## Start

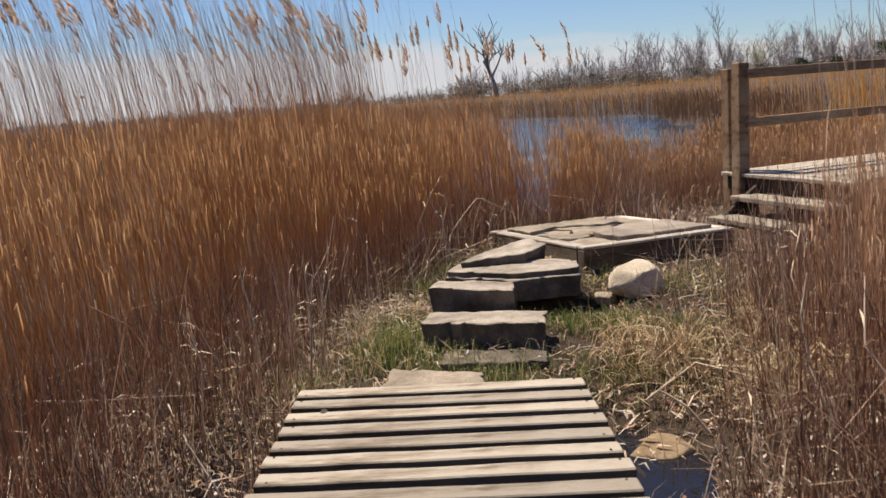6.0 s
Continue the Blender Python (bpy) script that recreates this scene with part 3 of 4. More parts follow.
def reed_chunks(x, y, h, near=1, lean=-0.18, plumes=0.18, leaves=3, fat=1.0, tall=1.74, plume=1.15, bow=1.0, strands=40, fluff=2.0, drop=0.0, leaf=1.0):
    """Curved stems, dead leaves held upwards, one-sided plumes blown by the wind on the tall ones."""
    n = len(x)
    z0 = ground_z(x, y) - 0.03
    s = (np.array([0, 0.38, 0.74, 0.88, 1.0]) if near == 1 else np.array([0, 0.5, 0.78, 1.0]) if near == 2 else np.array([0, 0.55, 1.0]) if near == 3 else np.array([0, 0.75, 1.0]))[None, :]
    k = s.shape[1]
    ln = lean * RNG.uniform(0.2, 1.5, n) * h / 1.9
    bx, by = RNG.normal(0, 0.035, n) * h, RNG.normal(0, 0.045, n) * h
    path = np.empty((n, k, 3))
    path[..., 0] = x[:, None] + ln[:, None] * s ** 2.6 + bx[:, None] * s
    path[..., 1] = y[:, None] + 0.2 * ln[:, None] * s ** 2 + by[:, None] * s
    path[..., 2] = z0[:, None] + h[:, None] * s * (1 - 0.02 * s)
    rad = (RNG.uniform(0.0011, 0.0021, n) * fat)[:, None] * (1 - 0.40 * s)
    v, q = tubes(path, rad)
    slot = np.zeros((n, k - 1, 3), int)
    upper = (path[:, 1:, 2] + path[:, :-1, 2]) * 0.5 - z0[:, None] > (body_top(x, y) - drop + RNG.uniform(-0.06, 0.16, n))[:, None]
    slot[upper] = 3
    chunks = [(v, q, slot.ravel())]
    for j in range(leaves):
        pick = RNG.random(n) < 0.75
        m = int(pick.sum())
        f = np.minimum(RNG.uniform(0.20, 1.0, m) ** 0.55 * (body_top(x[pick], y[pick]) - drop - 0.14) / np.maximum(h[pick], 0.4), 0.93)
        base = path[pick]
        i0 = np.clip(np.searchsorted(s[0], f) - 1, 0, k - 2)
        fr = ((f - s[0][i0]) / (s[0][i0 + 1] - s[0][i0]))[:, None]
        st = base[np.arange(m), i0] * (1 - fr) + base[np.arange(m), i0 + 1] * fr
        az = RNG.uniform(0, 6.28, m)
        dr = np.stack([np.cos(az) - 0.35, np.sin(az), np.zeros(m)], 1)
        L = RNG.uniform(0.14, 0.36, m)[:, None] * np.clip(h[pick] / 1.6, 0.5, 1.1)[:, None]
        up = np.array([[0, 0, 1.0]])
        p = np.stack([st, st + dr * L * 0.06 + up * L * 0.6, st + dr * L * RNG.uniform(0.08, 0.42, (m, 1)) + up * L * RNG.uniform(0.35, 1.05, (m, 1))], 1)
        side = np.stack([-np.sin(az), np.cos(az), RNG.uniform(-0.4, 0.4, m)], 1)
        w = RNG.uniform(0.0026, 0.0060, m)[:, None] * leaf * min(fat, 2.0) * np.array([[0.7, 1.0, 0.12]])
        vv, qq = blades(p, side, w)
        chunks.append((vv, qq, np.full(len(qq), 1)))
    pick = (RNG.random(n) < plumes * (np.where(y > 8.5, 0.55, 1.0) if n > 1 else 1.0)) & (h > tall)
    m = int(pick.sum())
    if m:
        tip = path[pick, -1]
        way = path[pick, -1] - path[pick, -2]
        way /= np.linalg.norm(way, axis=1, keepdims=True)
        size = RNG.uniform(0.13, 0.23, m)[:, None] * plume
        droop = np.array([[-0.50, -0.08, -0.08]]) * bow * RNG.uniform(0.2, 1.2, (m, 1)) + RNG.normal(0, 0.06, (m, 3))
        strands = strands if near else 4
        for j in range(strands):
            f = (j + RNG.random((m, 1))) / strands
            body = np.sin(np.pi * np.clip(0.12 + 0.86 * f, 0, 1) ** 0.75)
            st = tip + way * (f - 0.3) * size + droop * f ** 2 * size * 0.55 + RNG.normal(0, 0.022, (m, 3)) * size * body * fluff
            sp = (RNG.normal(0, 0.14, (m, 3)) + np.array([[-0.10, 0, 0]])) * (0.35 + 0.3 * fluff)
            L = size * RNG.uniform(0.24, 0.38, (m, 1)) * (1.05 - 0.65 * f)
            d = way + droop * 1.1 * f + sp * (0.3 + 1.1 * body)
            d /= np.linalg.norm(d, axis=1, keepdims=True)
            p = np.stack([st, st + d * L * 0.5, st + d * L + np.array([[-0.08, 0, -0.10]]) * L], 1)
            sd = np.cross(d, RNG.normal(0, 1, (m, 3)))
            sd /= np.linalg.norm(sd, axis=1, keepdims=True) + 1e-9
            wd = (0.34 / strands if near else 0.032) * fat * plume * RNG.uniform(0.7, 1.3, (m, 1)) * np.array([[0.6, 1.0, 0.3]])
            vv, qq = blades(p, sd, wd)
            chunks.append((vv, qq, np.full(len(qq), 2)))
    return chunks


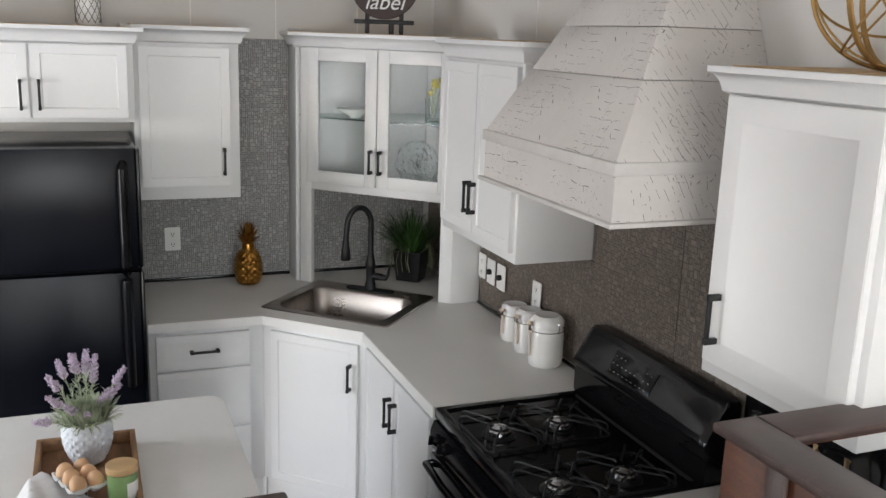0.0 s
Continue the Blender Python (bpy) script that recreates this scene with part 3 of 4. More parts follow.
for gx in range(9):
    for gz in range(3):
        if (gx, gz) in ((4, 2), (5, 2), (3, 2), (6, 2)) or (gx in (6,) and gz == 1):
            continue
        part("key_mark", block(0.222 + 0.0255 * gx, 0.228 + 0.0255 * gx, -0.0032, -0.0026, 0.014 + 0.026 * gz, 0.0165 + 0.026 * gz, 0), SILVER, pl)
BURN = [(0.262, 0.125), (0.265, 0.343), (0.655, 0.13), (0.648, 0.353)]
for bx, by in BURN:
    bu = part("burner", lathe([(0.055, 0), (0.055, 0.006), (0.04, 0.009), (0.036, 0.018), (0.0, 0.018)], 24), CAST, r, m=pose(bx, by, 0.906))
    part("burner_cap", lathe([(0.03, 0.018), (0.034, 0.02), (0.034, 0.026), (0.028, 0.03), (0, 0.031)], 24), CAST, bu)
    part("burner_ring", lathe([(0.036, 0.009), (0.0415, 0.01), (0.040, 0.022), (0.033, 0.026), (0.02, 0.0335), (0, 0.034)], 24), CHROME, bu, "polished burner ring")
for gx0, gx1, nb in ((0.125, 0.39, 0), (0.515, 0.75, 2)):
    bm = bmesh.new()
    z, zf, w = 0.95, 0.916, 0.0036
    for k in (0, 1):
        bx, by = BURN[nb + k]
        y0, y1 = (0.03, 0.235) if k == 0 else (0.24, 0.47)
        frame_loop = [(x_, y_, zf) for x_, y_ in rounded(gx0, gx1, y0, y1, 0.02, 3)]
        tube(frame_loop, w, 8, bm, closed=True)
        for ux, uy, reach in ((-1, 0, bx - gx0), (1, 0, gx1 - bx), (0, -1, by - y0), (0, 1, y1 - by)):
            half = 0.36 * ((y1 - y0) if ux else (gx1 - gx0))
            for sd in (-1, 1):
                def fin(along, side_, up):
                    return (bx + ux * along + uy * sd * side_, by + uy * along + ux * sd * side_, up)
                tube([fin(0.03, 0.01, z - 0.002), fin(0.045, 0.014, z), fin(reach * 0.88, half * 0.9, z - 0.001), fin(reach * 0.97, half, z - 0.006), fin(reach, half * 1.02, z - 0.016), fin(reach, half * 1.03, zf)], w, 8, bm)
        for cx in (gx0 + 0.012, gx1 - 0.012):
            for cy in (y0 + 0.012, y1 - 0.012):
                tube([(cx, cy, zf), (cx, cy, 0.907)], 0.005, 8, bm)
    part("grate", bm, CAST, r, "black enamelled wire pan grate")

# ---- hood ----
h = thing("range_hood", "tapered white distressed board range hood", "range hood")
def slab(z0, z1, gap=0.0):
    def at(z):
        k = z - 1.865
        return (1.672 + 0.56 * k, 2.002 + 0.41 * k, 2.80 - 0.41 * k) if k > 0 else (1.672, 2.002, 2.80)
    bm = bmesh.new()
    rows = []
    for z in (z0, z1 - gap):
        x, y0, y1 = at(z)
        rows.append([bm.verts.new(p) for p in ((x, y0, z), (RIGHT - 0.002, y0, z), (RIGHT - 0.002, y1, z), (x, y1, z))])
    for i in range(4):
        bm.faces.new((rows[0][i], rows[0][(i + 1) % 4], rows[1][(i + 1) % 4], rows[1][i]))
    bm.faces.new(list(reversed(rows[0]))), bm.faces.new(rows[1])
    bmesh.ops.bevel(bm, geom=list(bm.edges), offset=0.002, segments=1, affect="EDGES")
    return bm
part("skirt", slab(1.712, 1.835), HOOD, h)
for z0, z1 in ((1.865, 2.068), (2.068, 2.205), (2.205, 2.345), (2.345, 2.49), (2.49, 2.64)):
    part("board", slab(z0, z1, 0.0018), HOOD, h)
part("flue_cover", block(2.10, RIGHT - 0.002, 2.32, 2.48, 2.64, TOP, 0.002), HOOD, h)
part("band", block(1.664, RIGHT - 0.002, 1.994, 2.808, 1.833, 1.867, 0.003), BAND, h)
part("bottom_lip", block(1.656, RIGHT - 0.002, 1.986, 2.816, 1.70, 1.713, 0.003), BAND, h)

# ---- island ----
i_ = thing("kitchen_island", "navy island with a white rounded laminate top", "kitchen island")
part("top", prism(rounded(-0.04, 0.842, 1.95, 3.098, 0.06), 0.878, 0.92, 0.004), ISLAND, i_)
part("body", block(0.03, 0.55, 2.05, 3.03, 0.09, 0.878, 0.004), NAVY, i_, "navy blue cabinet")
part("plinth", block(0.06, 0.52, 2.09, 2.99, 0.0, 0.09, 0.002), NAVY, i_)

# ---- raised-floor railing ----
def post_panel(bm, x0, x1, y0, y1):
    box(bm, x0, x1, y0, y1, DECK, 1.45, 0.003)


rl = thing("railing", "dark-capped red-brown wooden railing box beside the steps", "railing")
part("cap", block(1.512, 1.615, 0.1, 1.352, 1.45, 1.47, 0.006), DARKWOOD, rl)
part("cap", block(1.6155, 2.19, 1.247, 1.352, 1.45, 1.47, 0.006), DARKWOOD, rl)
part("lip", block(1.63, 2.19, 1.275, 1.335, 1.432, 1.45, 0.003), REDWOOD, rl)
part("post", block(1.535, 1.62, 1.215, 1.338, DECK, 1.45, 0.003), REDWOOD, rl)
part("batten", block(1.526, 1.536, 1.165, 1.213, DECK, 1.45, 0.003), DARKWOOD, rl)
part("panel", block(1.54, 1.57, 1.045, 1.213, DECK, 1.45, 0.003), REDWOOD, rl)
part("panel", block(1.54, 1.57, 0.12, 1.045, DECK, 1.03, 0.003), REDWOOD, rl)
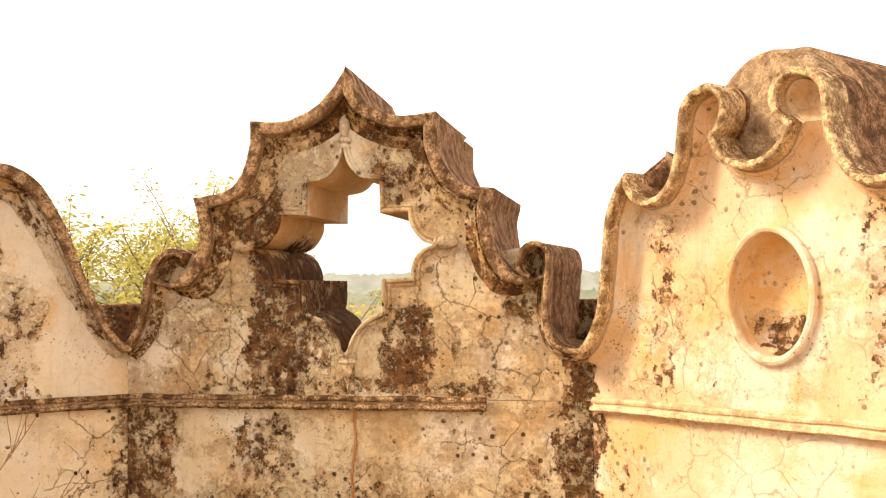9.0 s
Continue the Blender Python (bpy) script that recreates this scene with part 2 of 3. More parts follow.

## End

# AIM
Return each full line of the entries that contains the word "with".

# RESPONSE TO THIS TASK
Continue the Blender Python (bpy) script that recreates this scene with part 3 of 4. More parts follow.
Continue the Blender Python (bpy) script that recreates this scene with part 3 of 4. More parts follow.
i_ = thing("kitchen_island", "navy island with a white rounded laminate top", "kitchen island")
Continue the Blender Python (bpy) script that recreates this scene with part 2 of 3. More parts follow.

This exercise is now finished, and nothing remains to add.